JERUSALEM — An Israeli official said Wednesday that Prime Minister Benjamin Netanyahu is trying to persuade his Cabinet to authorize a military strike against Iran's suspected nuclear weapons program — a discussion that comes as Israel successfully tested a missile thought to be capable of carrying a nuclear warhead to Iran.
It remained unclear whether Israel was genuinely poised to strike or if it was saber-rattling to prod the international community into taking a tougher line on Iran. Israeli leaders have long hinted at a military option, but they always seemed mindful of the practical difficulties, the likelihood of a furious counterstrike and the risk of regional mayhem.
The developments unfolded as the International Atomic Energy Agency is due to focus on the Iranian program at a meeting this month.

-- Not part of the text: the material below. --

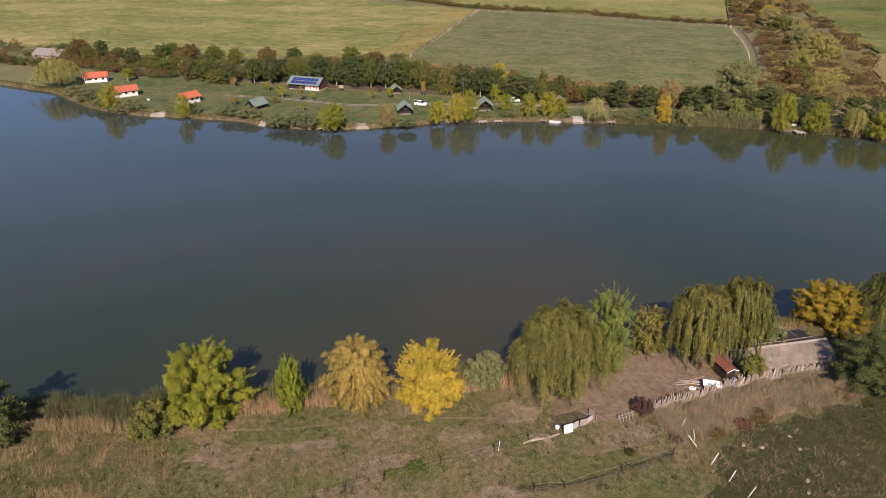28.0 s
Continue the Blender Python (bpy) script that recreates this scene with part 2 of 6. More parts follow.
CORN = crop("ripe_corn", (0.125, 0.090, 0.028), (0.195, 0.143, 0.046), (0.27, 0.20, 0.078), 0.03, 0.9)
CORN_BROWN = crop("brown_corn", (0.105, 0.070, 0.028), (0.155, 0.104, 0.044), (0.21, 0.145, 0.068), 0.03, 0.9)
CORN_TAN = crop("tan_corn", (0.20, 0.150, 0.062), (0.28, 0.212, 0.095), (0.36, 0.28, 0.13), 0.03, 0.9)
CORN_GREEN = crop("green_corn", (0.056, 0.086, 0.02), (0.10, 0.118, 0.034), (0.19, 0.165, 0.064), 0.014, 0.3, (0.5, 1.5, 0.5))
CORN_YELLOW = crop("yellow_green_crop", (0.105, 0.118, 0.033), (0.19, 0.176, 0.06), (0.285, 0.235, 0.10), 0.018, 0.25, (0.7, 1.3, 0.6))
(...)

The West wants to set a deadline for Iran to start cooperating with an agency investigation of suspicions that Tehran is secretly experimenting with components of a weapons program.
Israeli leaders have said they favor a diplomatic solution, but recent days have seen a spate of Israeli media reports on a possible strike, accompanied by veiled threats from top politicians.
In a speech this week, Netanyahu said a nuclear-armed Iran would pose a "dire threat" to the world and "a grave, direct threat on us, too."
His foreign minister, Avigdor Lieberman, was dismissive of the reports but added: "We are keeping all the options on the table."